◆ SET TASK ◆
In the listing below, find the line containing "# ---- helpers" and the line containing "carried.location, carried.rotation_quaternion = m.translation, q". Repeat exactly those two lines and every line between them, nothing more.

◆ RECORDED INFORMATION ◆

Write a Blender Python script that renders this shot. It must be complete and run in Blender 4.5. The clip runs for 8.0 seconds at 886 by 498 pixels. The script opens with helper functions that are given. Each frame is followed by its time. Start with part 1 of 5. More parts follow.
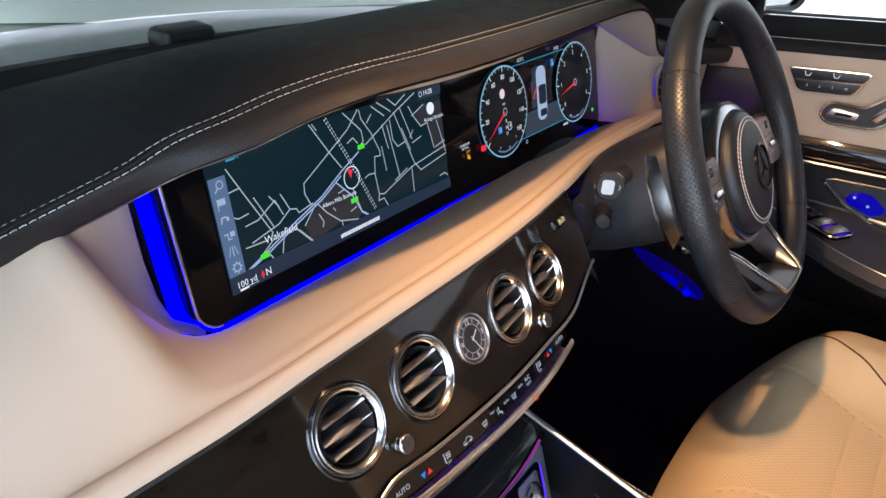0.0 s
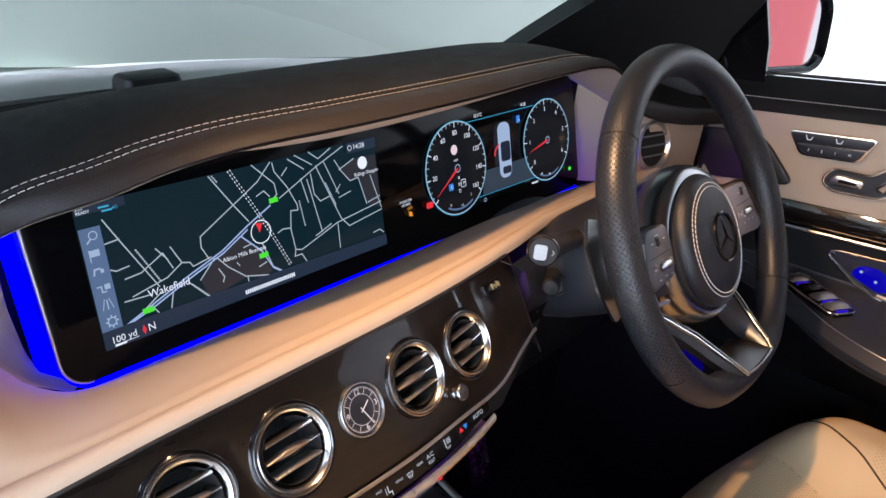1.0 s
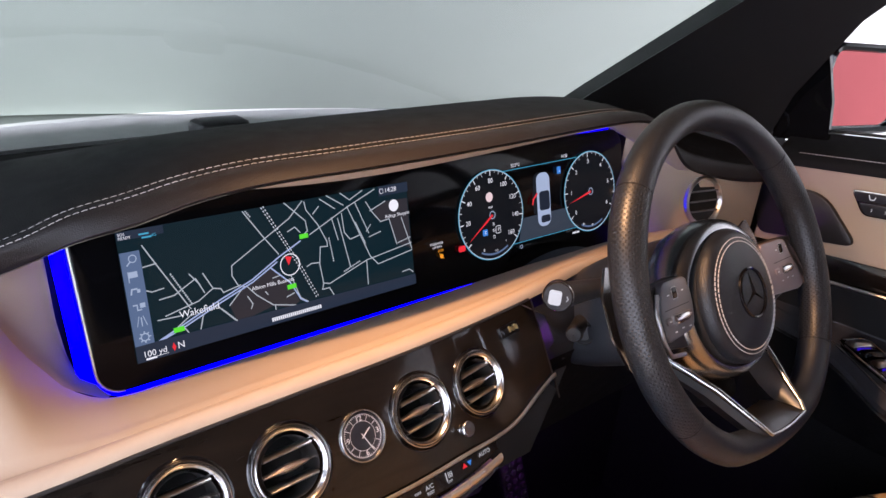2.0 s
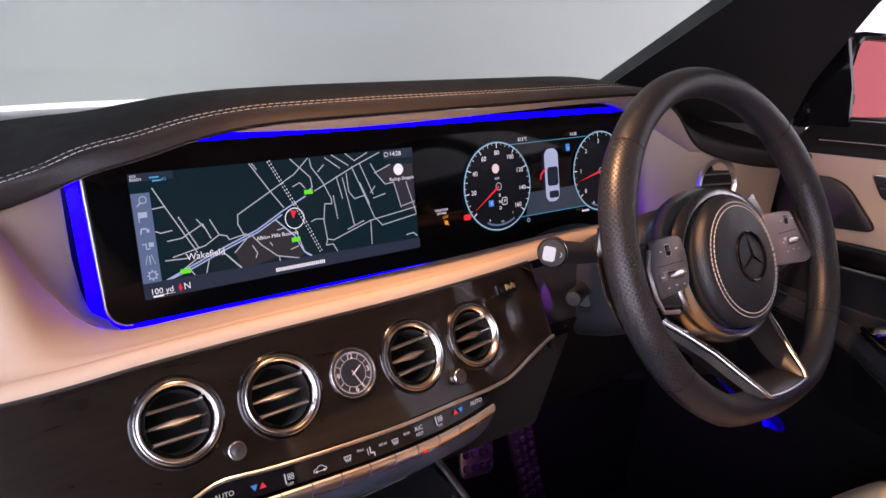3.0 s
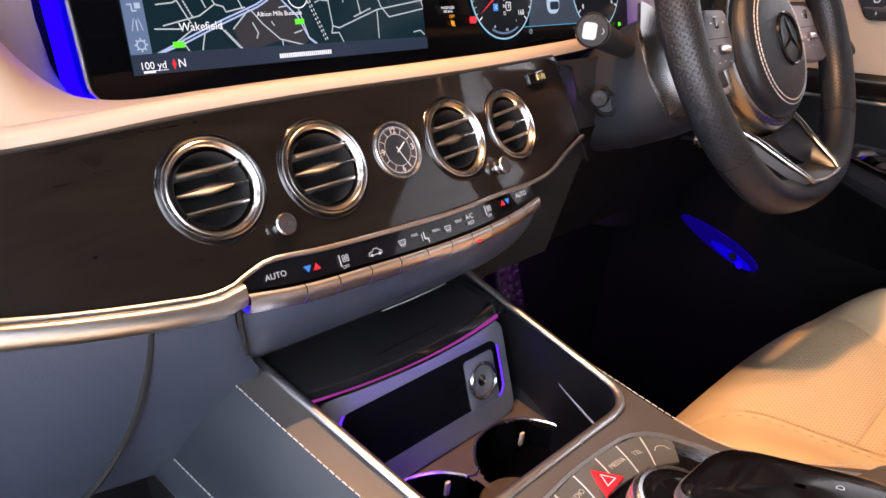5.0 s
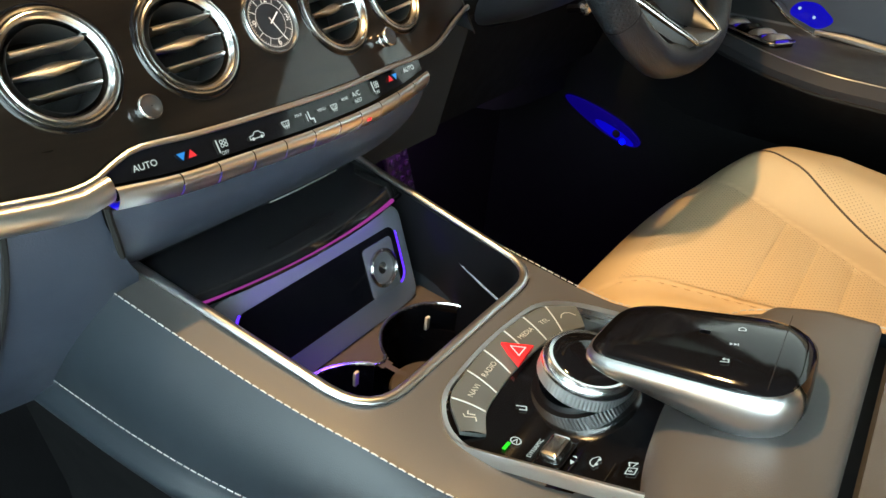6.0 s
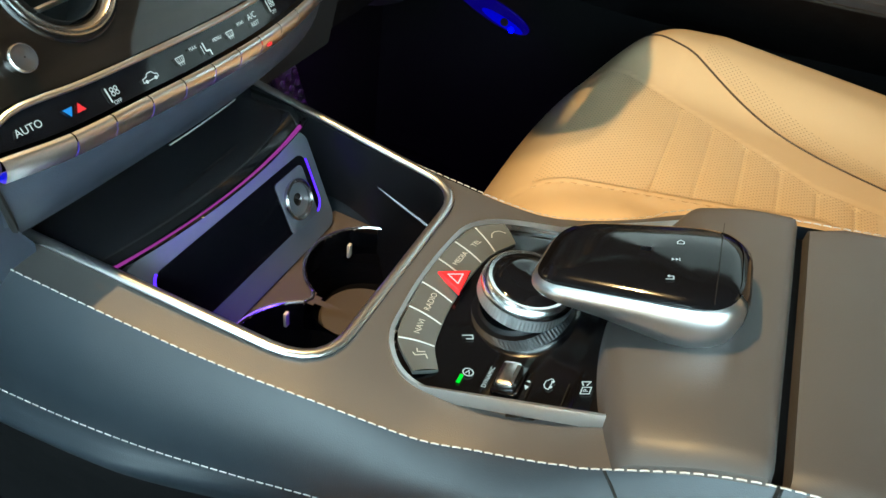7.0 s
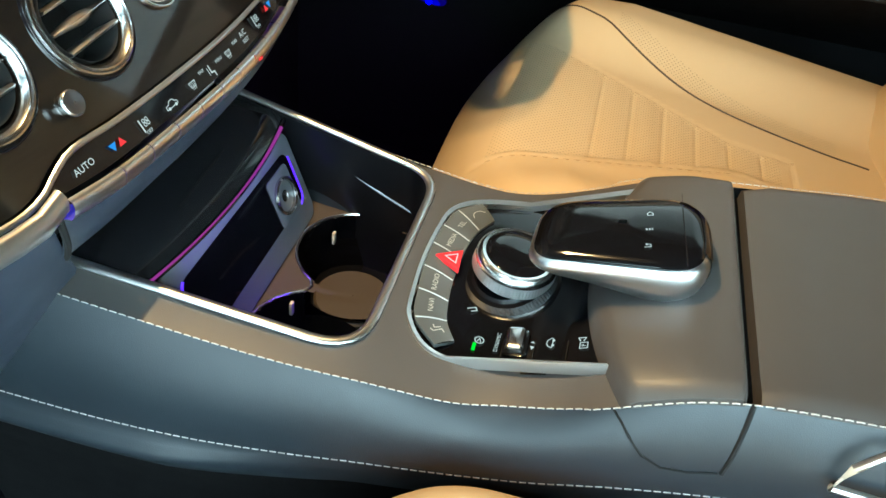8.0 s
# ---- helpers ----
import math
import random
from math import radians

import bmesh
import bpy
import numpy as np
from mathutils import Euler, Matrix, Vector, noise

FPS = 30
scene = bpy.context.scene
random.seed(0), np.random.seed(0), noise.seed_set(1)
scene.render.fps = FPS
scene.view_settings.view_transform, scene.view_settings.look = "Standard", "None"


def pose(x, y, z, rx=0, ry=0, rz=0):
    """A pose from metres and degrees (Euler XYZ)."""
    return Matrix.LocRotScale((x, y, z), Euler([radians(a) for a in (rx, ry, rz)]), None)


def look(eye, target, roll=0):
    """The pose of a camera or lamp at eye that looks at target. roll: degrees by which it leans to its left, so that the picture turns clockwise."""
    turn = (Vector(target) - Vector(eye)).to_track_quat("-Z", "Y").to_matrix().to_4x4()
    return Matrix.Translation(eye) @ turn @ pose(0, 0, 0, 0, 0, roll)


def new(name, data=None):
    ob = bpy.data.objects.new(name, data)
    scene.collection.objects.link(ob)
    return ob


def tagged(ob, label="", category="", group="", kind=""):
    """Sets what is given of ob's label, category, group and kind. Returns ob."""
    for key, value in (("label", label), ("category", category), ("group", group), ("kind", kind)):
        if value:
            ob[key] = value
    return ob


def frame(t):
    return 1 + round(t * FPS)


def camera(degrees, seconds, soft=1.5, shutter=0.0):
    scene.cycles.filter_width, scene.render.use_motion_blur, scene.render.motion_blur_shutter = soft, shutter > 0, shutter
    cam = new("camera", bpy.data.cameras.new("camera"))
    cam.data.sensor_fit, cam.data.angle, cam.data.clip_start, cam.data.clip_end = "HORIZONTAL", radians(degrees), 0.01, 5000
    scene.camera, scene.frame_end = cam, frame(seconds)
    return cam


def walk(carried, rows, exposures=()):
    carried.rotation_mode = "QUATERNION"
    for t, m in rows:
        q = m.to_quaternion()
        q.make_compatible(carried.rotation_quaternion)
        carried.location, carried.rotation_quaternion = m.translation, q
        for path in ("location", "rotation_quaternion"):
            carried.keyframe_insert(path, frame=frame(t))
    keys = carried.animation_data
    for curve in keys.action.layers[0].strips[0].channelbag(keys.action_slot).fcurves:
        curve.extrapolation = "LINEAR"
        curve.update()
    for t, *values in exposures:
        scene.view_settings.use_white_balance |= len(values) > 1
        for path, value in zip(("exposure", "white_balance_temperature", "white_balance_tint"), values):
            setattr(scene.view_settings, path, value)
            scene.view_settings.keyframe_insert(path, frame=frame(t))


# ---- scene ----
cam = camera(62.0, 8.0)
PATH = [
    (0, (-0.44, 0.009, 0.957), (1.034, 0.937, -0.025), 6.7),
    (0.5, (-0.354, -0.008, 0.967), (1.125, 0.961, 0.03), 6.8),
    (1, (-0.329, -0.07, 0.963), (1.087, 1.033, 0.081), 6.6),
    (1.5, (-0.31, -0.108, 0.979), (1.025, 1.125, 0.142), 6.2),
    (1.7, (-0.306, -0.12, 0.979), (0.999, 1.157, 0.164), 6.0),
    (3, (-0.29, -0.217, 0.922), (0.886, 1.233, 0.203), 4.9),
    (3.5, (-0.297, -0.207, 0.885), (0.882, 1.24, 0.167), 4.9),
    (4, (-0.311, -0.18, 0.839), (0.896, 1.232, 0.098), 4.7),
    (4.2, (-0.319, -0.171, 0.821), (0.908, 1.214, 0.061), 4.8),
    (5.3, (-0.364, -0.116, 0.753), (1.027, 0.997, -0.155), 6.1),
    (5.5, (-0.364, -0.115, 0.75), (1.049, 0.939, -0.195), 6.1),
    (6, (-0.348, -0.112, 0.735), (1.109, 0.758, -0.323), 6.7),
    (6.5, (-0.339, -0.103, 0.731), (1.134, 0.568, -0.444), 7.4),
    (7, (-0.337, -0.07, 0.745), (1.127, 0.42, -0.526), 8.3),
    (7.5, (-0.351, -0.044, 0.768), (1.11, 0.284, -0.559), 9.2),
    (8, (-0.391, -0.014, 0.792), (1.086, 0.19, -0.54), 10.0),
]
EXPOSURES = [(0.0, 0.04, 5780, 9), (0.6, 0.03, 5750, 10), (1.7, 0.03, 6050, 16), (2.8, 0.03, 6400, 30), (3.5, 0.10, 6450, 33), (4.2, 0.40, 6500, 36), (5.3, 0.46, 6500, 8), (6.5, 0.42, 5850, -17), (8.0, 0.38, 5550, -18)]
walk(cam, [(t, look(eye, target, roll)) for t, eye, target, roll in PATH], EXPOSURES)

# ---- world and large lights ----
world = bpy.data.worlds.new("world")
scene.world = world
world.use_nodes = True
world.node_tree.nodes["Background"].inputs[0].default_value = (0.8, 0.85, 0.9, 1)
world.node_tree.nodes["Background"].inputs[1].default_value = 0.1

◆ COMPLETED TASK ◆
# ---- helpers ----
import math
import random
from math import radians

import bmesh
import bpy
import numpy as np
from mathutils import Euler, Matrix, Vector, noise

FPS = 30
scene = bpy.context.scene
random.seed(0), np.random.seed(0), noise.seed_set(1)
scene.render.fps = FPS
scene.view_settings.view_transform, scene.view_settings.look = "Standard", "None"


def pose(x, y, z, rx=0, ry=0, rz=0):
    """A pose from metres and degrees (Euler XYZ)."""
    return Matrix.LocRotScale((x, y, z), Euler([radians(a) for a in (rx, ry, rz)]), None)


def look(eye, target, roll=0):
    """The pose of a camera or lamp at eye that looks at target. roll: degrees by which it leans to its left, so that the picture turns clockwise."""
    turn = (Vector(target) - Vector(eye)).to_track_quat("-Z", "Y").to_matrix().to_4x4()
    return Matrix.Translation(eye) @ turn @ pose(0, 0, 0, 0, 0, roll)


def new(name, data=None):
    ob = bpy.data.objects.new(name, data)
    scene.collection.objects.link(ob)
    return ob


def tagged(ob, label="", category="", group="", kind=""):
    """Sets what is given of ob's label, category, group and kind. Returns ob."""
    for key, value in (("label", label), ("category", category), ("group", group), ("kind", kind)):
        if value:
            ob[key] = value
    return ob


def frame(t):
    return 1 + round(t * FPS)


def camera(degrees, seconds, soft=1.5, shutter=0.0):
    scene.cycles.filter_width, scene.render.use_motion_blur, scene.render.motion_blur_shutter = soft, shutter > 0, shutter
    cam = new("camera", bpy.data.cameras.new("camera"))
    cam.data.sensor_fit, cam.data.angle, cam.data.clip_start, cam.data.clip_end = "HORIZONTAL", radians(degrees), 0.01, 5000
    scene.camera, scene.frame_end = cam, frame(seconds)
    return cam


def walk(carried, rows, exposures=()):
    carried.rotation_mode = "QUATERNION"
    for t, m in rows:
        q = m.to_quaternion()
        q.make_compatible(carried.rotation_quaternion)
        carried.location, carried.rotation_quaternion = m.translation, q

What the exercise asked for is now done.